Nigeria has struggled for decades with violent insurgency linked to Sunni extremist groups including Boko Haram and the Islamic State West Africa Province. While the IMN holds distinct ideological positions that separate it from these extremist organizations, Nigerian security agencies have continued to closely monitor the movement’s activities. Although authorities have occasionally dispersed IMN gatherings over public safety concerns, the recent pro-Iran demonstrations have remained overwhelmingly peaceful.
Even so, many residents of northern Nigeria still worry that these displays could heighten sectarian tensions in a country already grappling with chronic insecurity, rising religious extremism, and deep political instability. Political analysts add that the demonstrations also put Nigeria in a diplomatically delicate position, as the country maintains formal ties with Western nations, Israel, Gulf Arab states, and Iran simultaneously. While open public displays of support for Tehran by local groups are unlikely to shift Nigeria’s official foreign policy directly, they highlight how increasingly global power rivalries are reshaping domestic political discourse in African states.
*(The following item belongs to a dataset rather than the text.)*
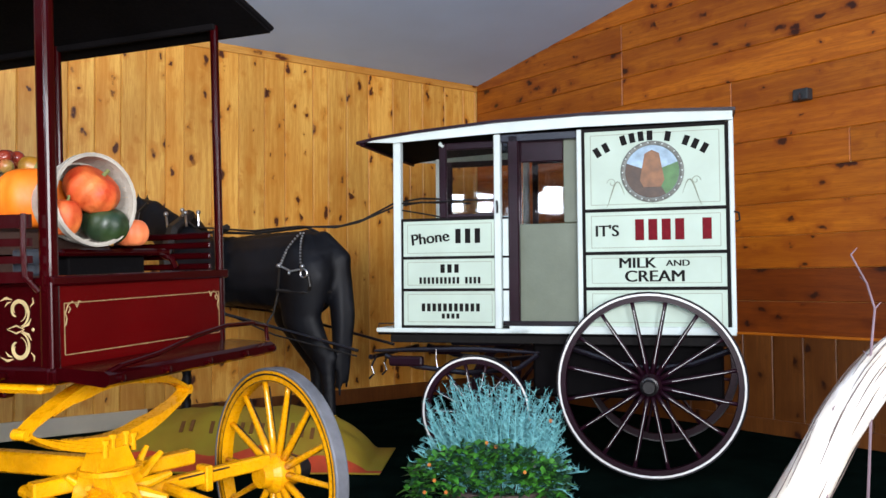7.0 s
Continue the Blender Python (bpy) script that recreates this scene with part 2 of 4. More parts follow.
def blob(m, noise_size=0.0, rough=0.0, sub=3, bm=None, seed=0.0):
    """A rounded lump with an uneven surface."""
    tmp = bmesh.new()
    bmesh.ops.create_icosphere(tmp, subdivisions=sub, radius=1)
    for v in tmp.verts:
        if rough:
            v.co *= 1 + rough * noise.noise(v.co * noise_size + Vector((seed, seed * 2, seed * 3)))
    return absorb(bm or bmesh.new(), tmp, m)


def wheel(parent, m, R, tread, spokes, rim_mat, spoke_mat, tyre_mat, hub_mat, cap_mat, stripe_mat=None, felloe=0.045, hub_r=0.075, hub_len=0.2, name="wheel", label=""):
    """A spoked wheel whose axle is its own x axis (outer side at -x); rim, then tyre, spokes and hub as its parts."""
    turn = pose(0, 0, 0, 0, 90, 0)
    w, r0 = tread, R - 0.014 - felloe
    rim = part(name, lathe([(r0, -w / 2), (R - 0.014, -w / 2), (R - 0.014, w / 2), (r0, w / 2), (r0 - 0.004, 0), (r0, -w / 2)], turn, 56), rim_mat, parent, label, m)
    part("tyre", lathe([(R - 0.014, -w / 2 - 0.003), (R - 0.004, -w / 2 - 0.004), (R, -w / 2 + 0.004), (R, w / 2 - 0.004), (R - 0.004, w / 2 + 0.004), (R - 0.014, w / 2 + 0.003), (R - 0.015, 0), (R - 0.014, -w / 2 - 0.003)], turn, 56), tyre_mat, rim)
    if stripe_mat:
        b = bmesh.new()
        for s in (-1, 1):
            z = s * (w / 2 + 0.0015)
            mid = (r0 + R - 0.014) / 2 + 0.008
            lathe([(mid - 0.004, z), (mid + 0.004, z)], turn, 56, b)
            lathe([(r0 + 0.002, z), (r0 + 0.006, z)], turn, 56, b)
        part("pinstripe", b, stripe_mat, rim)
    hl = hub_len
    part("hub", lathe([(0, hl * 0.5), (hub_r * 0.62, hl * 0.5), (hub_r * 0.7, hl * 0.3), (hub_r, hl * 0.16), (hub_r * 1.06, 0), (hub_r, -hl * 0.16), (hub_r * 0.8, -hl * 0.3), (hub_r * 0.72, -hl * 0.5), (0, -hl * 0.5)], turn, 24), hub_mat, rim, smooth=False)
    part("hub_cap", lathe([(0, -hl * 0.82), (hub_r * 0.5, -hl * 0.82), (hub_r * 0.58, -hl * 0.78), (hub_r * 0.6, -hl * 0.52), (hub_r * 0.78, -hl * 0.5), (hub_r * 0.78, -hl * 0.44), (0, -hl * 0.44)], turn, 20), cap_mat, rim)
    b = bmesh.new()
    s0, s1 = hub_r * 0.85, r0 + 0.006
    tube([(0, 0, s0), (0, 0, s0 + 0.1), (0, 0, s1 - 0.06), (0, 0, s1)], [0.019, 0.017, 0.0125, 0.015], b, 8)
    b.normal_update()
    me = bpy.data.meshes.new("spoke")
    b.to_mesh(me)
    b.free()
    me.shade_smooth()
    me.materials.append(spoke_mat)
    sm = None
    if stripe_mat:
        b = box(-0.0178, -0.0125, 0.0035, 0.0105, s0 + 0.03, s1 - 0.03, 0)
        sm = bpy.data.meshes.new("spoke_line")
        b.to_mesh(sm)
        b.free()
        sm.materials.append(stripe_mat)
    for k in range(spokes):
        laid("spoke", me, rim, "", pose(0, 0, 0, 360 * (k + 0.5) / spokes, 0, 0))
        if sm:
            laid("spoke_line", sm, rim, "", pose(0, 0, 0, 360 * (k + 0.5) / spokes, 0, 0))
    return rim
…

Political scientist Abdulqodir Yunus explained that the Nigerian government is currently navigating pressure to “balance respect for freedom of expression with legitimate domestic security concerns.” He added that “these protests make clear that international conflicts now have unavoidable local dimensions” across the globe.
For the protesters themselves, however, the movement is as much about collective belonging as it is about geopolitics. In Kano, demonstrators of all ages — including women and children — marched through crowded commercial streets under heavy police observation. Some carried large banners accusing the United States and Israel of unprovoked aggression, while others called on the international community to stand with Iran. Similar scenes were documented across Sokoto and Gombe States, where participants chanted for unity and condemned Western military intervention in the Middle East. While solidarity with Iran was the rally’s official central theme, the gatherings also doubled as public assertions of religious identity and resistance to what participants frame as global injustice.
“If another Muslim nation is suffering, we cannot ignore it,” said Musa, the Kano trader. At a rally in Gombe, religious chants filled the afternoon air, punctuated by large posters featuring images of Iranian leaders alongside portraits of IMN founder Zakzaky.
To outside observers, this display of transnational solidarity may seem striking in a West African nation grappling with its own severe economic struggles and security crises, but protesters insist their shared struggle transcends geographic borders. For Tehran, these public displays across African cities confirm that the Islamic Republic’s ideological message still resonates globally, even amid decades of diplomatic isolation and crippling economic sanctions. For Nigerian Shia, the rallies reaffirm their connection to a broader transnational movement.
“These protests give us a voice,” said Fatima Aliyu, a university student who joined the demonstration at Abuja’s National Mosque. “Even though we are far away, we want Iran to know they are not alone.”